Write out the material exactly. Do not include the pictures.

★ ★ ★ ★ ★ ★ ★

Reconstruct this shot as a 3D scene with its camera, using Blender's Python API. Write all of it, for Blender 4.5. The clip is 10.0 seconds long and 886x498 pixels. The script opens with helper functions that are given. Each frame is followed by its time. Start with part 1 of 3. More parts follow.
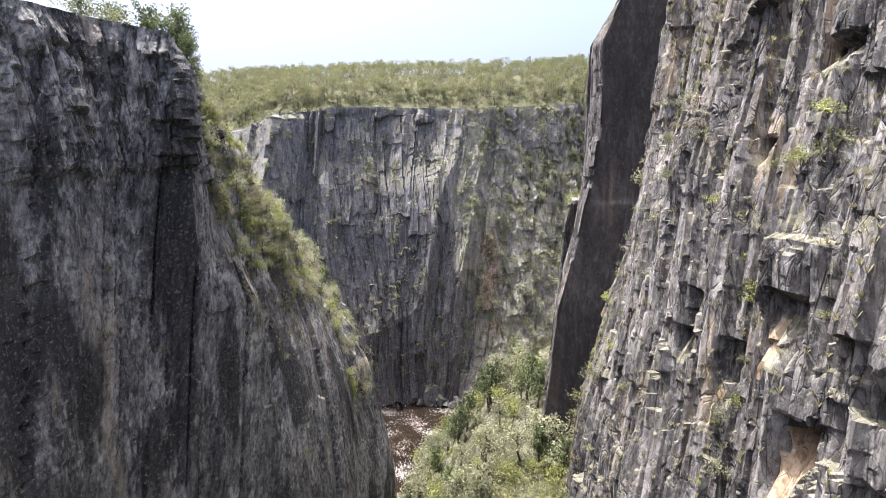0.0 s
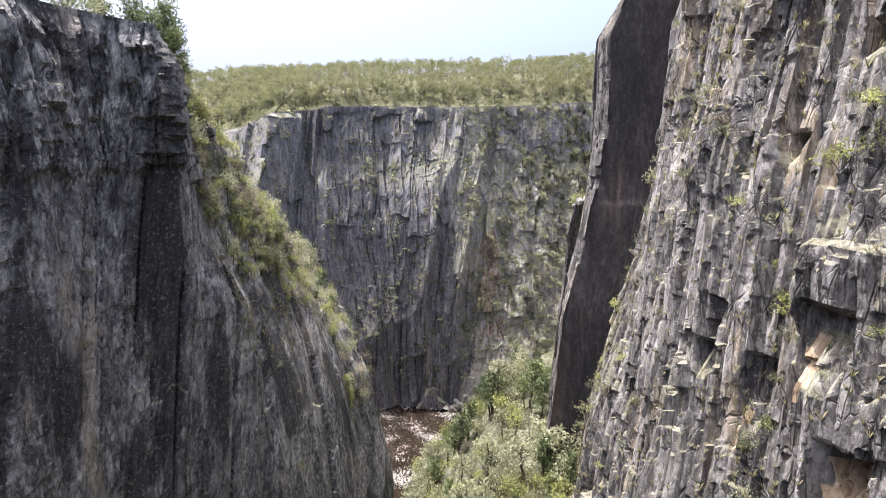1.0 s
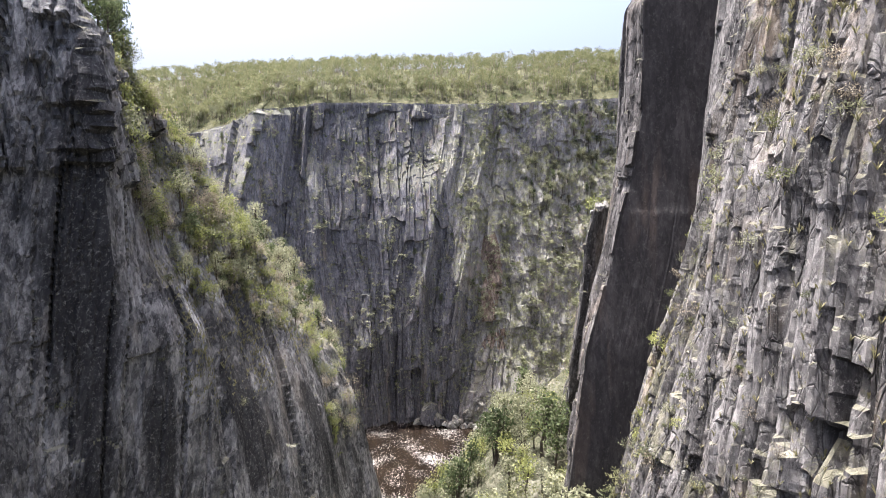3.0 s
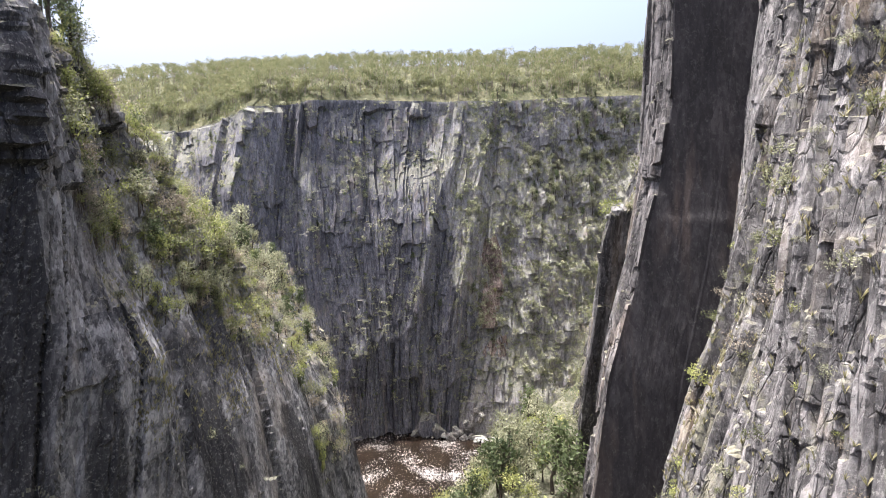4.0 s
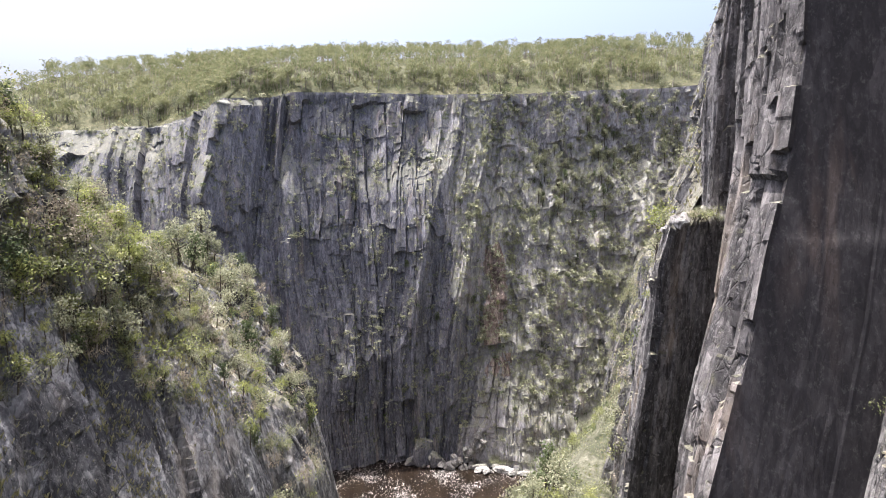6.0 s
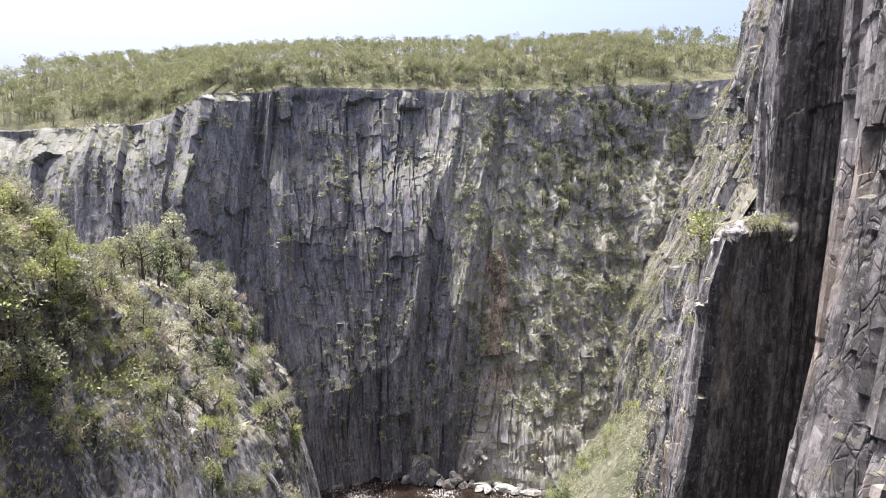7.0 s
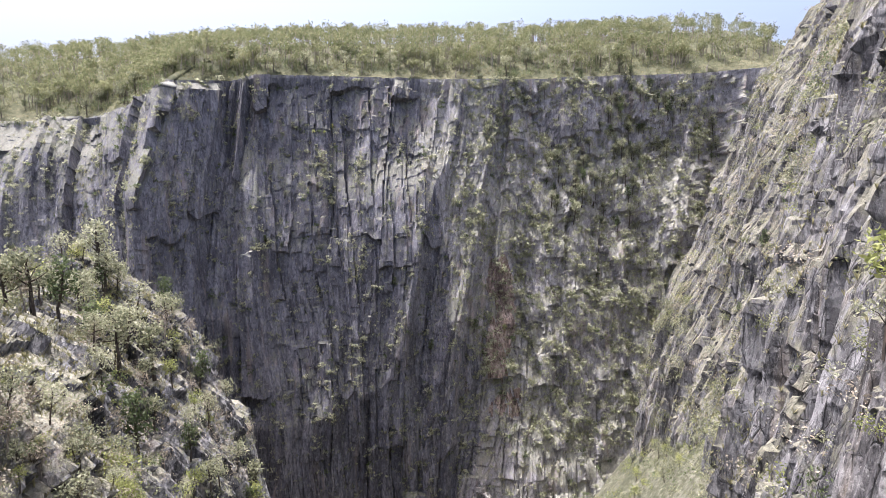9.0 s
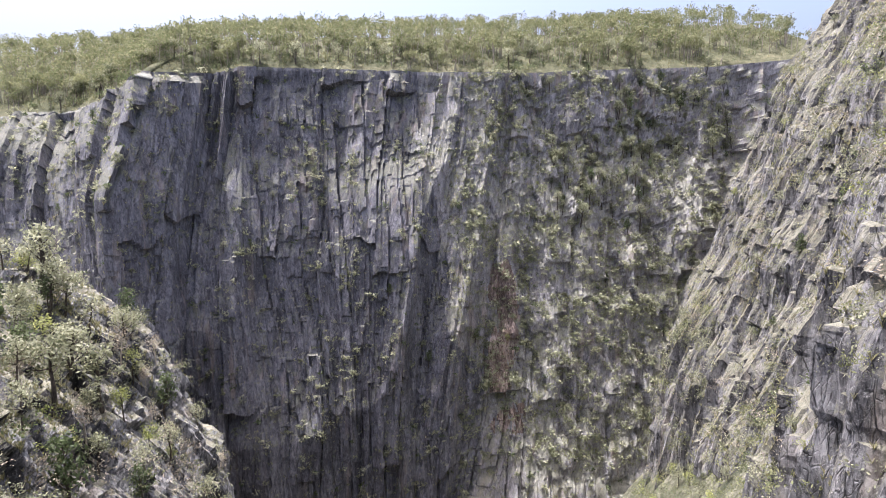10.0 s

★ ★ ★ ★ ★ ★ ★

◆ Final result
Reconstruct this shot as a 3D scene with its camera, using Blender's Python API. Write all of it, for Blender 4.5. The clip is 10.0 seconds long and 886x498 pixels. The script opens with helper functions that are given. Each frame is followed by its time. Start with part 1 of 3. More parts follow.
0.0 s
1.0 s
3.0 s
4.0 s
6.0 s
7.0 s
9.0 s
10.0 s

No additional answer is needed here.